INSTRUCTIONS TO FOLLOW
Transcribe the material word for word, but without the images.
********************
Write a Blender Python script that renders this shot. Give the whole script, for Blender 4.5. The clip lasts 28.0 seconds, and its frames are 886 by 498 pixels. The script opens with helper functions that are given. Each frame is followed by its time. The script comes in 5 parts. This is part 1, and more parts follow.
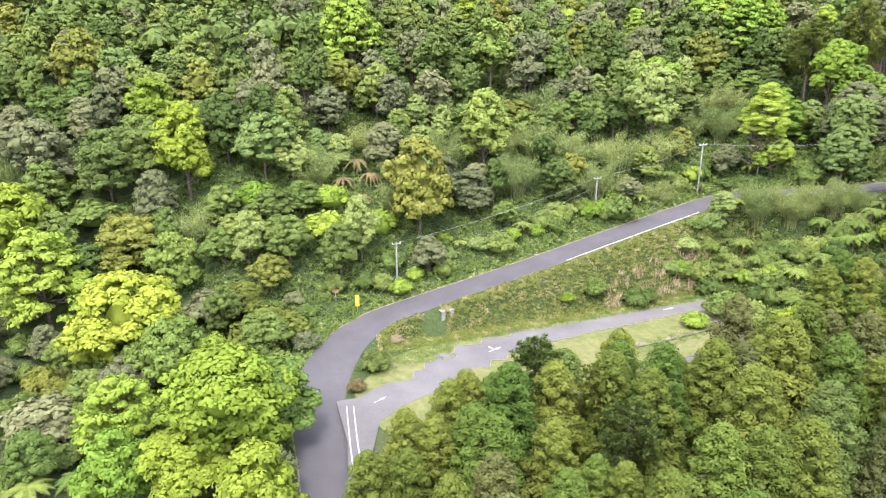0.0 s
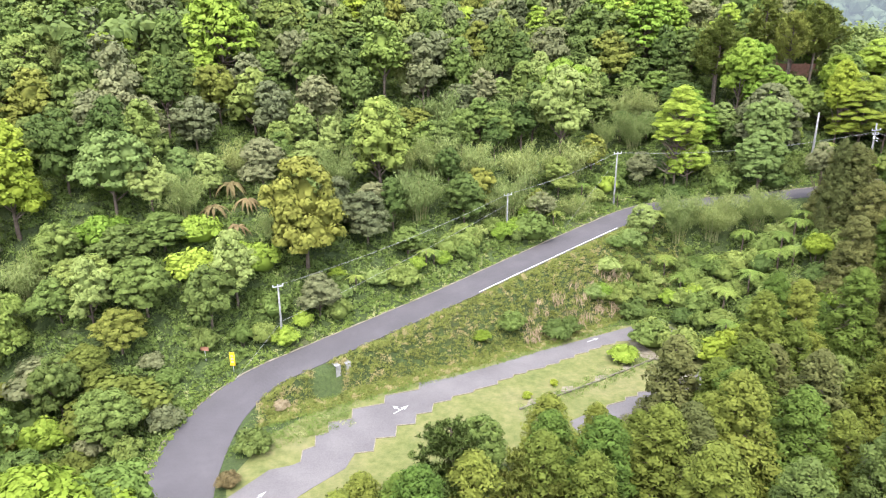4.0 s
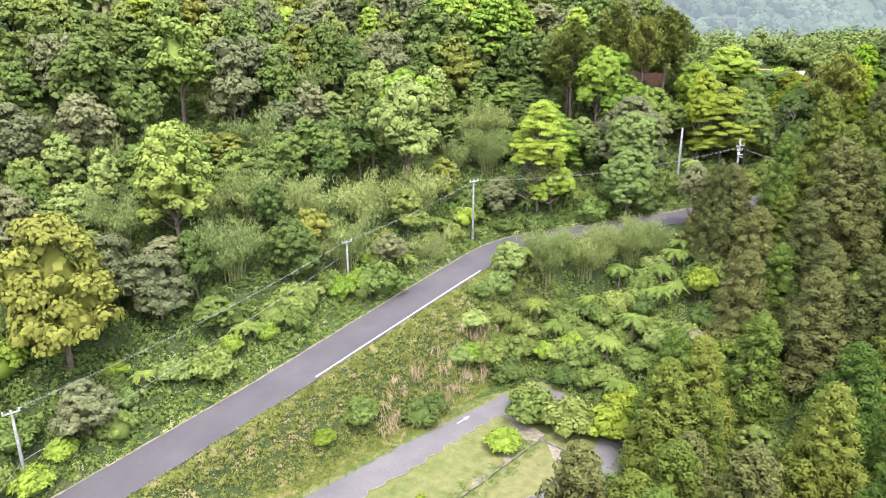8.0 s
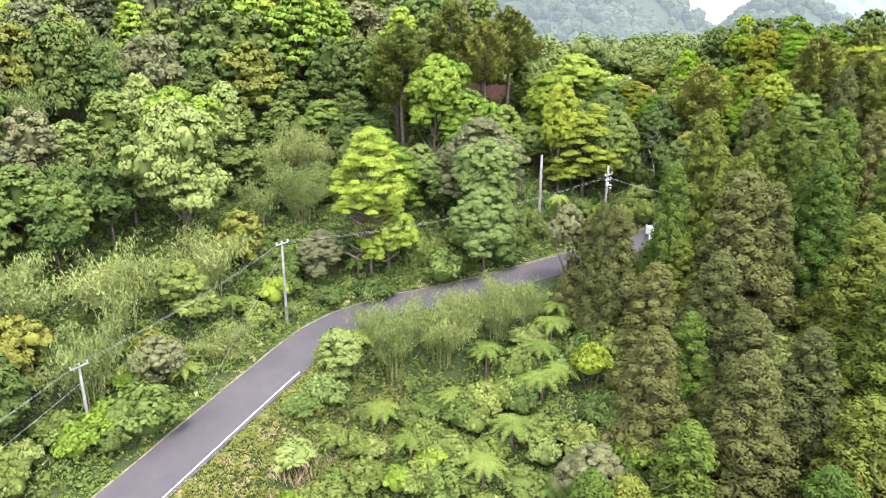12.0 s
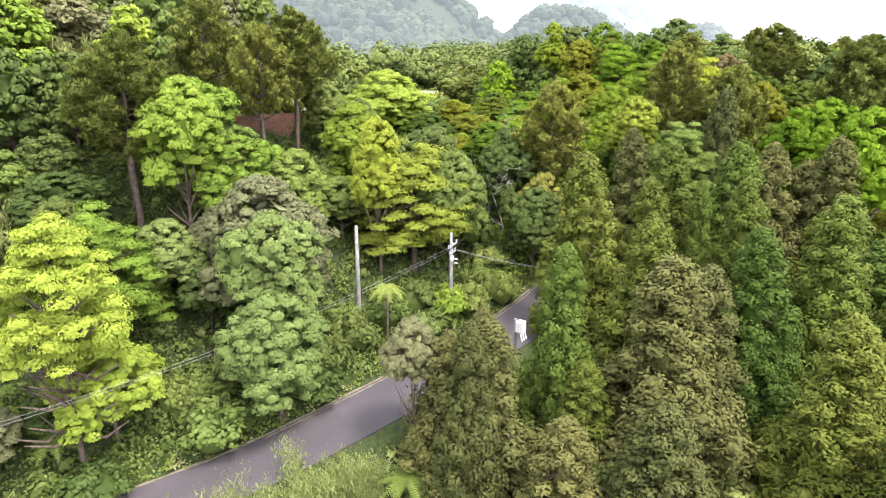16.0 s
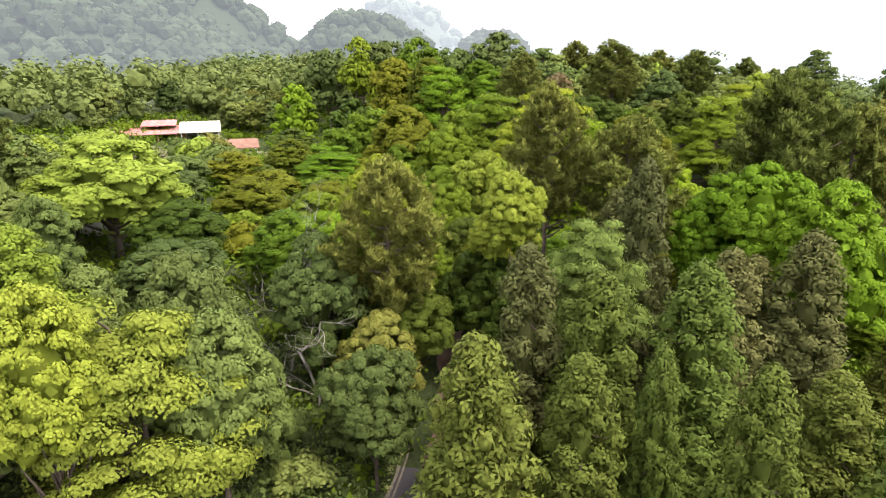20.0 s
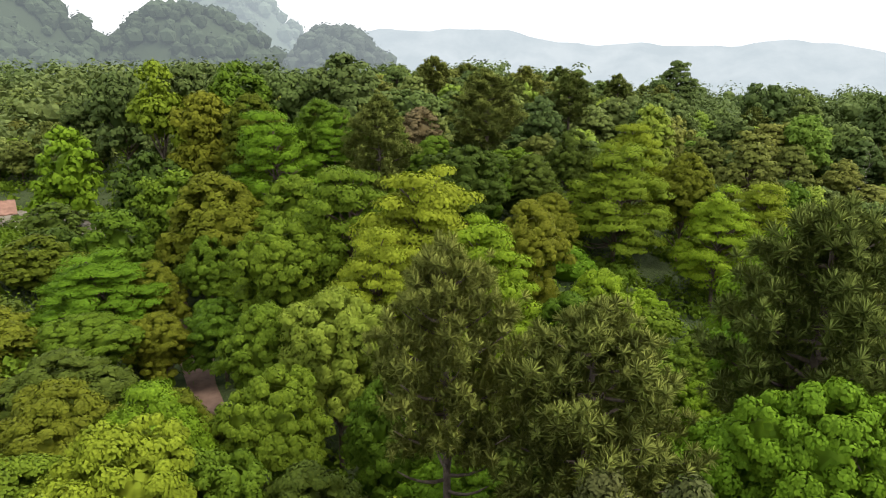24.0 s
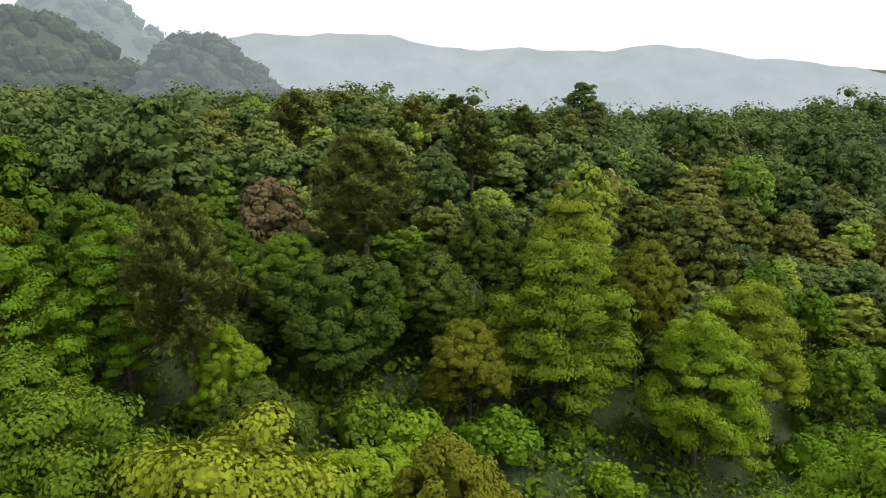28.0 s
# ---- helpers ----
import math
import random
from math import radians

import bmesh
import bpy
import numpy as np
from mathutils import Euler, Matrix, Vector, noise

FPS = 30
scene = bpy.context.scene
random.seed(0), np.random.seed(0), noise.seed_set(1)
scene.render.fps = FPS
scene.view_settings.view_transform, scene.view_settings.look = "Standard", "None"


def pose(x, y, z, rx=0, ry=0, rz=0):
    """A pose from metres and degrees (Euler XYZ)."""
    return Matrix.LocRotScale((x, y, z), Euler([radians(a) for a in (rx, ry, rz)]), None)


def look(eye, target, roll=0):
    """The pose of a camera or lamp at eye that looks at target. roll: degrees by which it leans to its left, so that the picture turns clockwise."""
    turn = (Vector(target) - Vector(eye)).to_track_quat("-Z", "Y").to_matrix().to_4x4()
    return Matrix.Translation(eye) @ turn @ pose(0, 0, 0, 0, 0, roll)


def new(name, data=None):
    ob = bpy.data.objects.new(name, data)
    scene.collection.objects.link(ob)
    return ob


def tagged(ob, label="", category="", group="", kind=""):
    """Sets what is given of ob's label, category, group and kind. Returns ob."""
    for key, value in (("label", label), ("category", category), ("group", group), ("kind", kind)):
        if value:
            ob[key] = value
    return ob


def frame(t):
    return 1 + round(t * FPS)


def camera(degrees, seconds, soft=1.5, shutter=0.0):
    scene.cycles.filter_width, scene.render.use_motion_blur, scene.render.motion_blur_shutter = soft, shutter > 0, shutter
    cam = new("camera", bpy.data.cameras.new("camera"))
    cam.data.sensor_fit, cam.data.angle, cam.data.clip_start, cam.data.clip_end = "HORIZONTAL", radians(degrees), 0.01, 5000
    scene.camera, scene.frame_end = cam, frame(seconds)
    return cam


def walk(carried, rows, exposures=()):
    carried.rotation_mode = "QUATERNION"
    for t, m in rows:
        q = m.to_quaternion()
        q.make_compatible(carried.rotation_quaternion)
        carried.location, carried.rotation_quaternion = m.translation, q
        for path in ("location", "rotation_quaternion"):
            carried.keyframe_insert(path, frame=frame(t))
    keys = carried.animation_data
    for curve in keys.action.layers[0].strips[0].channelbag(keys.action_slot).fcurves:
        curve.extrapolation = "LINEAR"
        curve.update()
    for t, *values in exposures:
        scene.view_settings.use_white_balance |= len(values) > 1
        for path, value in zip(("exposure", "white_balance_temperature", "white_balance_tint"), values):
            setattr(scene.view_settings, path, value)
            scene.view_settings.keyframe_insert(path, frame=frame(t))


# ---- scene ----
cam = camera(67.5, 28.0, 1.1)
PATH = [
    (0, (0.000, 0.000, 40.000), (-0.000, 1.904, 39.388), -0.07),
    (0.5, (0.121, 1.289, 40.089), (0.159, 3.193, 39.477), -0.11),
    (1, (0.241, 2.656, 40.028), (0.314, 4.559, 39.416), -0.19),
    (1.5, (0.482, 4.174, 40.044), (0.590, 6.075, 39.432), -0.27),
    (2, (0.602, 5.843, 40.137), (0.742, 7.742, 39.526), -0.28),
    (2.5, (0.963, 7.474, 40.116), (1.134, 9.370, 39.503), -0.29),
    (4.5, (2.646, 15.744, 40.354), (2.962, 17.621, 39.739), -0.25),
    (5, (3.247, 17.907, 40.414), (3.614, 19.775, 39.802), -0.18),
    (5.5, (3.848, 20.183, 40.437), (4.269, 22.040, 39.825), -0.18),
    (6, (4.449, 22.496, 40.575), (4.928, 24.339, 39.963), -0.15),
    (6.5, (5.170, 24.887, 40.562), (5.706, 26.715, 39.951), -0.12),
    (7, (6.010, 27.200, 40.699), (6.603, 29.011, 40.090), -0.00),
    (7.5, (6.851, 29.591, 40.686), (7.503, 31.381, 40.076), 0.05),
    (8, (7.812, 31.945, 40.558), (8.518, 33.715, 39.951), 0.05),
    (8.5, (8.893, 34.486, 40.621), (9.657, 36.232, 40.015), 0.19),
    (9, (9.974, 36.877, 40.607), (10.794, 38.597, 40.002), 0.21),
    (9.5, (11.295, 39.418, 40.671), (12.167, 41.113, 40.067), 0.20),
    (10, (12.616, 42.074, 40.698), (13.543, 43.739, 40.092), 0.30),
    (10.5, (14.057, 44.615, 40.761), (15.034, 46.252, 40.157), 0.27),
    (11, (15.738, 47.157, 40.824), (16.771, 48.760, 40.224), 0.29),
    (11.5, (17.419, 49.812, 40.850), (18.506, 51.380, 40.251), 0.29),
    (12, (19.340, 52.353, 40.913), (20.482, 53.882, 40.315), 0.30),
    (12.5, (21.141, 54.858, 40.862), (22.337, 56.346, 40.266), 0.20),
    (14.5, (29.544, 64.643, 41.108), (30.953, 65.937, 40.522), 0.29),
    (15, (32.065, 66.956, 41.243), (33.523, 68.195, 40.661), 0.35),
    (15.5, (34.586, 69.154, 41.416), (36.088, 70.339, 40.833), 0.26),
    (16, (37.227, 71.201, 41.510), (38.774, 72.330, 40.933), 0.18),
    (16.5, (39.988, 73.285, 41.719), (41.575, 74.358, 41.142), 0.05),
    (17, (42.749, 75.255, 41.965), (44.375, 76.268, 41.390), -0.07),
    (17.5, (45.630, 77.111, 42.247), (47.293, 78.062, 41.671), -0.12),
    (18, (48.631, 78.889, 42.680), (50.329, 79.777, 42.107), -0.09),
    (18.5, (51.512, 80.516, 43.035), (53.240, 81.343, 42.462), -0.10),
    (19, (54.513, 82.028, 43.428), (56.270, 82.794, 42.857), -0.13),
    (19.5, (57.634, 83.427, 43.856), (59.417, 84.130, 43.285), -0.18),
    (20, (60.635, 84.711, 44.322), (62.441, 85.355, 43.753), -0.27),
    (20.5, (63.756, 85.881, 44.824), (65.582, 86.467, 44.257), -0.28),
    (21, (66.877, 87.014, 45.212), (68.721, 87.542, 44.647), -0.31),
    (21.5, (70.118, 87.919, 45.674), (71.976, 88.395, 45.109), -0.37),
    (24, (85.136, 91.213, 49.500), (87.030, 91.434, 48.897), -0.02),
    (24.5, (88.315, 91.584, 49.843), (90.214, 91.757, 49.241), 0.02),
    (25, (91.574, 91.880, 50.224), (93.476, 92.012, 49.622), 0.00),
    (25.5, (94.939, 92.104, 50.632), (96.844, 92.190, 50.031), 0.01),
    (26, (98.352, 92.220, 51.059), (100.259, 92.261, 50.459), 0.02),
    (26.5, (101.869, 92.207, 51.487), (103.778, 92.210, 50.888), -0.03),
    (27, (105.508, 92.152, 51.908), (107.417, 92.119, 51.310), -0.02),
    (27.5, (109.195, 91.989, 52.347), (111.103, 91.918, 51.751), 0.02),
    (28, (112.975, 91.724, 52.761), (114.882, 91.622, 52.167), 0.00),
]
EXPOSURE = [(0, 1.57, 6050, 16), (5, 1.52, 6100, 16), (12, 1.55, 6180, 17), (15, 1.56, 6380, 19), (18, 1.41, 6580, 21), (20, 1.09, 6700, 20), (22, 0.76, 6680, 17), (24, 0.4, 6600, 12), (26, 0.12, 6600, 10), (28, -0.03, 6600, 10)]
walk(cam, [(t, look(eye, target, roll)) for t, eye, target, roll in PATH], EXPOSURE)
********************
SOLUTION
Write a Blender Python script that renders this shot. Give the whole script, for Blender 4.5. The clip lasts 28.0 seconds, and its frames are 886 by 498 pixels. The script opens with helper functions that are given. Each frame is followed by its time. The script comes in 5 parts. This is part 1, and more parts follow.
0.0 s
4.0 s
8.0 s
12.0 s
16.0 s
20.0 s
24.0 s
28.0 s
# ---- helpers ----
import math
import random
from math import radians

import bmesh
import bpy
import numpy as np
from mathutils import Euler, Matrix, Vector, noise

FPS = 30
scene = bpy.context.scene
random.seed(0), np.random.seed(0), noise.seed_set(1)
scene.render.fps = FPS
scene.view_settings.view_transform, scene.view_settings.look = "Standard", "None"


def pose(x, y, z, rx=0, ry=0, rz=0):
    """A pose from metres and degrees (Euler XYZ)."""
    return Matrix.LocRotScale((x, y, z), Euler([radians(a) for a in (rx, ry, rz)]), None)


def look(eye, target, roll=0):
    """The pose of a camera or lamp at eye that looks at target. roll: degrees by which it leans to its left, so that the picture turns clockwise."""
    turn = (Vector(target) - Vector(eye)).to_track_quat("-Z", "Y").to_matrix().to_4x4()
    return Matrix.Translation(eye) @ turn @ pose(0, 0, 0, 0, 0, roll)


def new(name, data=None):
    ob = bpy.data.objects.new(name, data)
    scene.collection.objects.link(ob)
    return ob


def tagged(ob, label="", category="", group="", kind=""):
    """Sets what is given of ob's label, category, group and kind. Returns ob."""
    for key, value in (("label", label), ("category", category), ("group", group), ("kind", kind)):
        if value:
            ob[key] = value
    return ob


def frame(t):
    return 1 + round(t * FPS)


def camera(degrees, seconds, soft=1.5, shutter=0.0):
    scene.cycles.filter_width, scene.render.use_motion_blur, scene.render.motion_blur_shutter = soft, shutter > 0, shutter
    cam = new("camera", bpy.data.cameras.new("camera"))
    cam.data.sensor_fit, cam.data.angle, cam.data.clip_start, cam.data.clip_end = "HORIZONTAL", radians(degrees), 0.01, 5000
    scene.camera, scene.frame_end = cam, frame(seconds)
    return cam


def walk(carried, rows, exposures=()):
    carried.rotation_mode = "QUATERNION"
    for t, m in rows:
        q = m.to_quaternion()
        q.make_compatible(carried.rotation_quaternion)
        carried.location, carried.rotation_quaternion = m.translation, q
        for path in ("location", "rotation_quaternion"):
            carried.keyframe_insert(path, frame=frame(t))
    keys = carried.animation_data
    for curve in keys.action.layers[0].strips[0].channelbag(keys.action_slot).fcurves:
        curve.extrapolation = "LINEAR"
        curve.update()
    for t, *values in exposures:
        scene.view_settings.use_white_balance |= len(values) > 1
        for path, value in zip(("exposure", "white_balance_temperature", "white_balance_tint"), values):
            setattr(scene.view_settings, path, value)
            scene.view_settings.keyframe_insert(path, frame=frame(t))


# ---- scene ----
cam = camera(67.5, 28.0, 1.1)
PATH = [
    (0, (0.000, 0.000, 40.000), (-0.000, 1.904, 39.388), -0.07),
    (0.5, (0.121, 1.289, 40.089), (0.159, 3.193, 39.477), -0.11),
    (1, (0.241, 2.656, 40.028), (0.314, 4.559, 39.416), -0.19),
    (1.5, (0.482, 4.174, 40.044), (0.590, 6.075, 39.432), -0.27),
    (2, (0.602, 5.843, 40.137), (0.742, 7.742, 39.526), -0.28),
    (2.5, (0.963, 7.474, 40.116), (1.134, 9.370, 39.503), -0.29),
    (4.5, (2.646, 15.744, 40.354), (2.962, 17.621, 39.739), -0.25),
    (5, (3.247, 17.907, 40.414), (3.614, 19.775, 39.802), -0.18),
    (5.5, (3.848, 20.183, 40.437), (4.269, 22.040, 39.825), -0.18),
    (6, (4.449, 22.496, 40.575), (4.928, 24.339, 39.963), -0.15),
    (6.5, (5.170, 24.887, 40.562), (5.706, 26.715, 39.951), -0.12),
    (7, (6.010, 27.200, 40.699), (6.603, 29.011, 40.090), -0.00),
    (7.5, (6.851, 29.591, 40.686), (7.503, 31.381, 40.076), 0.05),
    (8, (7.812, 31.945, 40.558), (8.518, 33.715, 39.951), 0.05),
    (8.5, (8.893, 34.486, 40.621), (9.657, 36.232, 40.015), 0.19),
    (9, (9.974, 36.877, 40.607), (10.794, 38.597, 40.002), 0.21),
    (9.5, (11.295, 39.418, 40.671), (12.167, 41.113, 40.067), 0.20),
    (10, (12.616, 42.074, 40.698), (13.543, 43.739, 40.092), 0.30),
    (10.5, (14.057, 44.615, 40.761), (15.034, 46.252, 40.157), 0.27),
    (11, (15.738, 47.157, 40.824), (16.771, 48.760, 40.224), 0.29),
    (11.5, (17.419, 49.812, 40.850), (18.506, 51.380, 40.251), 0.29),
    (12, (19.340, 52.353, 40.913), (20.482, 53.882, 40.315), 0.30),
    (12.5, (21.141, 54.858, 40.862), (22.337, 56.346, 40.266), 0.20),
    (14.5, (29.544, 64.643, 41.108), (30.953, 65.937, 40.522), 0.29),
    (15, (32.065, 66.956, 41.243), (33.523, 68.195, 40.661), 0.35),
    (15.5, (34.586, 69.154, 41.416), (36.088, 70.339, 40.833), 0.26),
    (16, (37.227, 71.201, 41.510), (38.774, 72.330, 40.933), 0.18),
    (16.5, (39.988, 73.285, 41.719), (41.575, 74.358, 41.142), 0.05),
    (17, (42.749, 75.255, 41.965), (44.375, 76.268, 41.390), -0.07),
    (17.5, (45.630, 77.111, 42.247), (47.293, 78.062, 41.671), -0.12),
    (18, (48.631, 78.889, 42.680), (50.329, 79.777, 42.107), -0.09),
    (18.5, (51.512, 80.516, 43.035), (53.240, 81.343, 42.462), -0.10),
    (19, (54.513, 82.028, 43.428), (56.270, 82.794, 42.857), -0.13),
    (19.5, (57.634, 83.427, 43.856), (59.417, 84.130, 43.285), -0.18),
    (20, (60.635, 84.711, 44.322), (62.441, 85.355, 43.753), -0.27),
    (20.5, (63.756, 85.881, 44.824), (65.582, 86.467, 44.257), -0.28),
    (21, (66.877, 87.014, 45.212), (68.721, 87.542, 44.647), -0.31),
    (21.5, (70.118, 87.919, 45.674), (71.976, 88.395, 45.109), -0.37),
    (24, (85.136, 91.213, 49.500), (87.030, 91.434, 48.897), -0.02),
    (24.5, (88.315, 91.584, 49.843), (90.214, 91.757, 49.241), 0.02),
    (25, (91.574, 91.880, 50.224), (93.476, 92.012, 49.622), 0.00),
    (25.5, (94.939, 92.104, 50.632), (96.844, 92.190, 50.031), 0.01),
    (26, (98.352, 92.220, 51.059), (100.259, 92.261, 50.459), 0.02),
    (26.5, (101.869, 92.207, 51.487), (103.778, 92.210, 50.888), -0.03),
    (27, (105.508, 92.152, 51.908), (107.417, 92.119, 51.310), -0.02),
    (27.5, (109.195, 91.989, 52.347), (111.103, 91.918, 51.751), 0.02),
    (28, (112.975, 91.724, 52.761), (114.882, 91.622, 52.167), 0.00),
]
EXPOSURE = [(0, 1.57, 6050, 16), (5, 1.52, 6100, 16), (12, 1.55, 6180, 17), (15, 1.56, 6380, 19), (18, 1.41, 6580, 21), (20, 1.09, 6700, 20), (22, 0.76, 6680, 17), (24, 0.4, 6600, 12), (26, 0.12, 6600, 10), (28, -0.03, 6600, 10)]
walk(cam, [(t, look(eye, target, roll)) for t, eye, target, roll in PATH], EXPOSURE)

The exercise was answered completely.